[Written exercise]: Copy each line exactly. Drop every picture.

>> Begin Source material

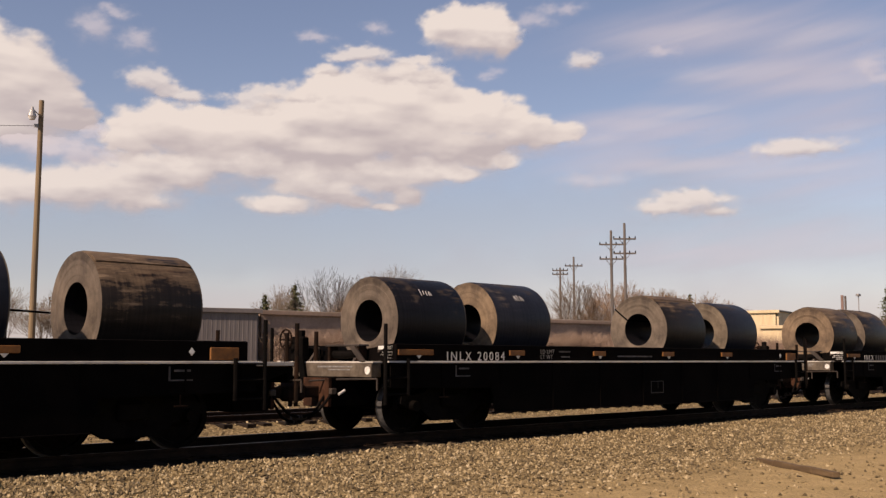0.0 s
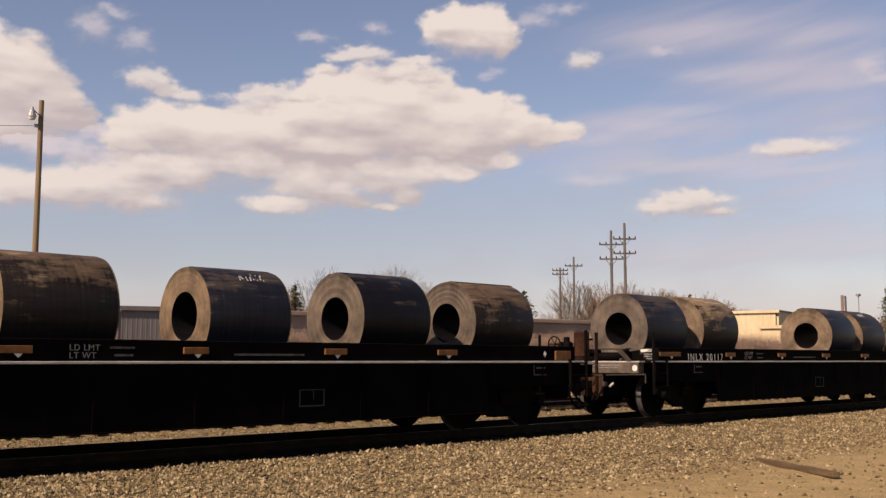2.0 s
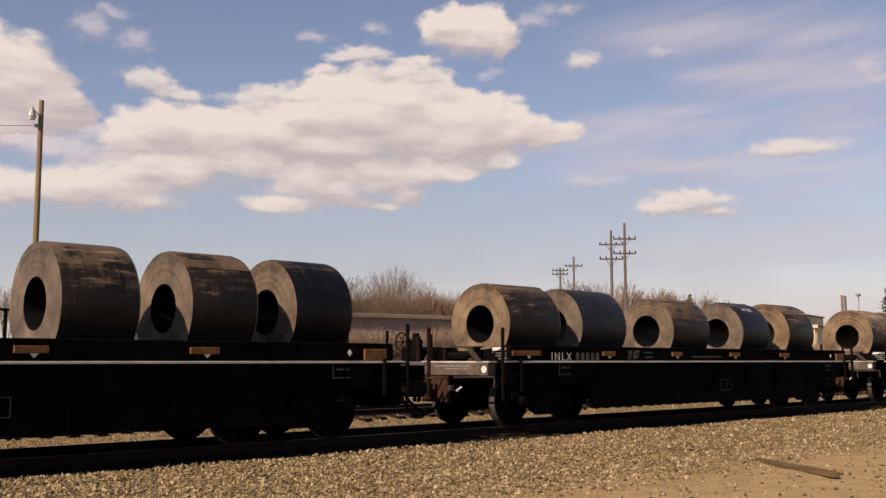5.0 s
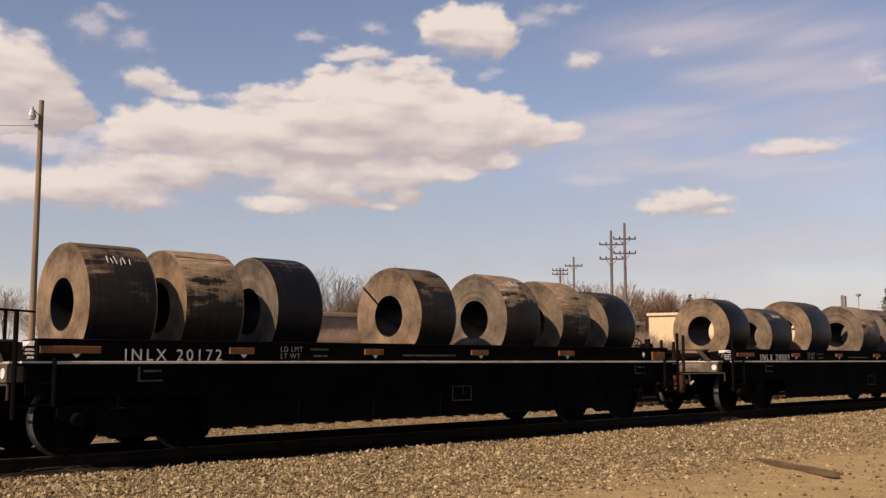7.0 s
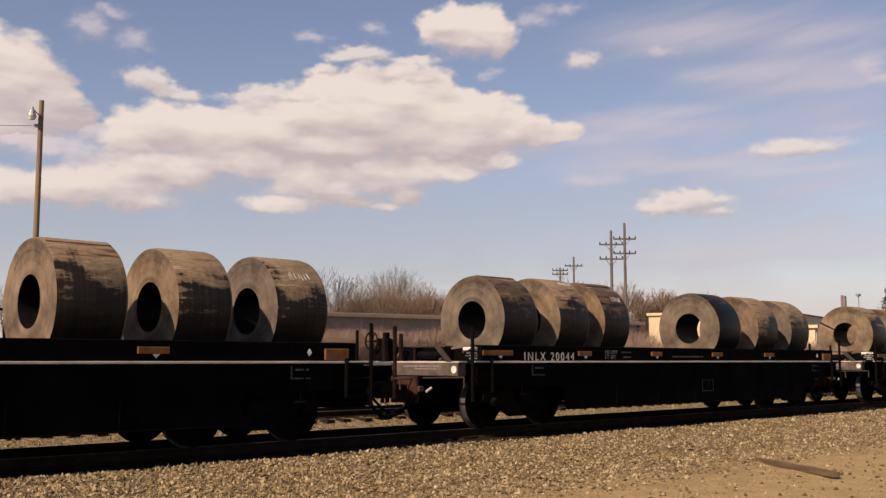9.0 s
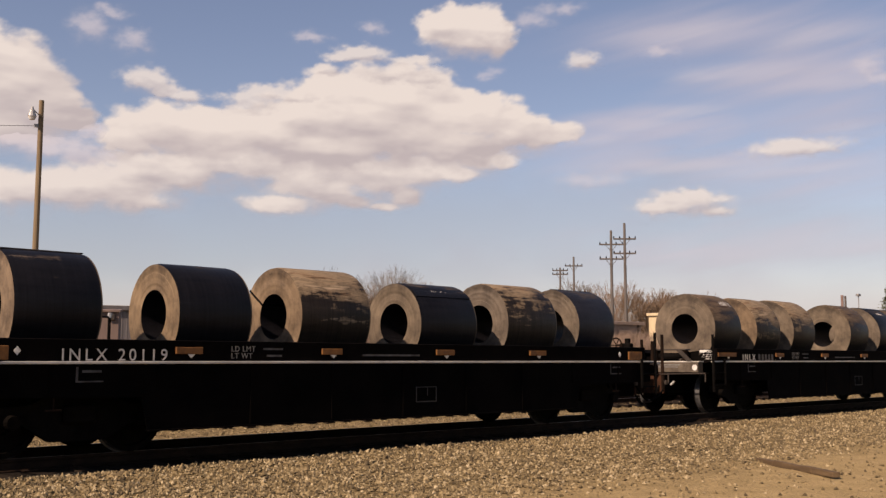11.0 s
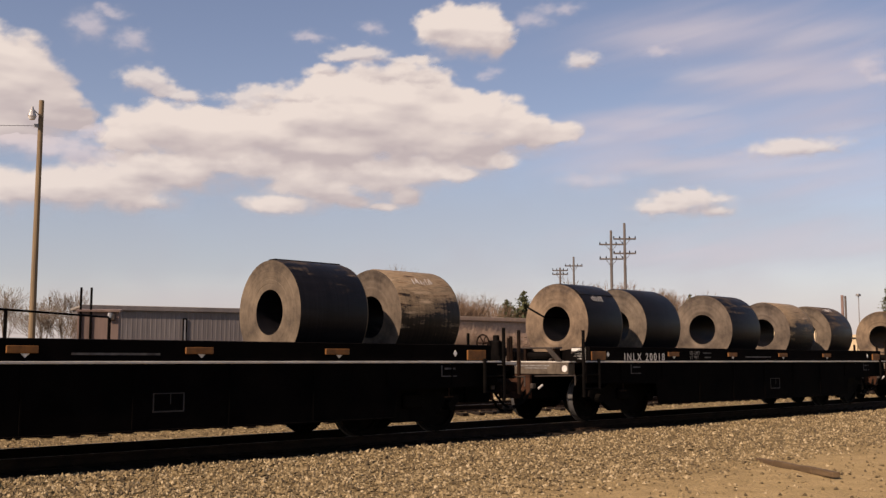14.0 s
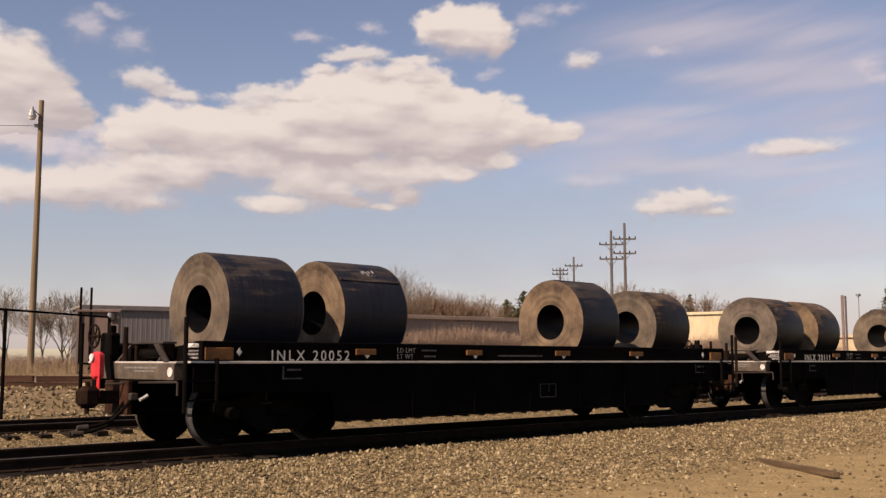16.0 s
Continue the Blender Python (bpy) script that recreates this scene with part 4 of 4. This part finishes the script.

>> End Source material

[Answer in full]:
0.0 s
2.0 s
5.0 s
7.0 s
9.0 s
11.0 s
14.0 s
16.0 s
Continue the Blender Python (bpy) script that recreates this scene with part 4 of 4. This part finishes the script.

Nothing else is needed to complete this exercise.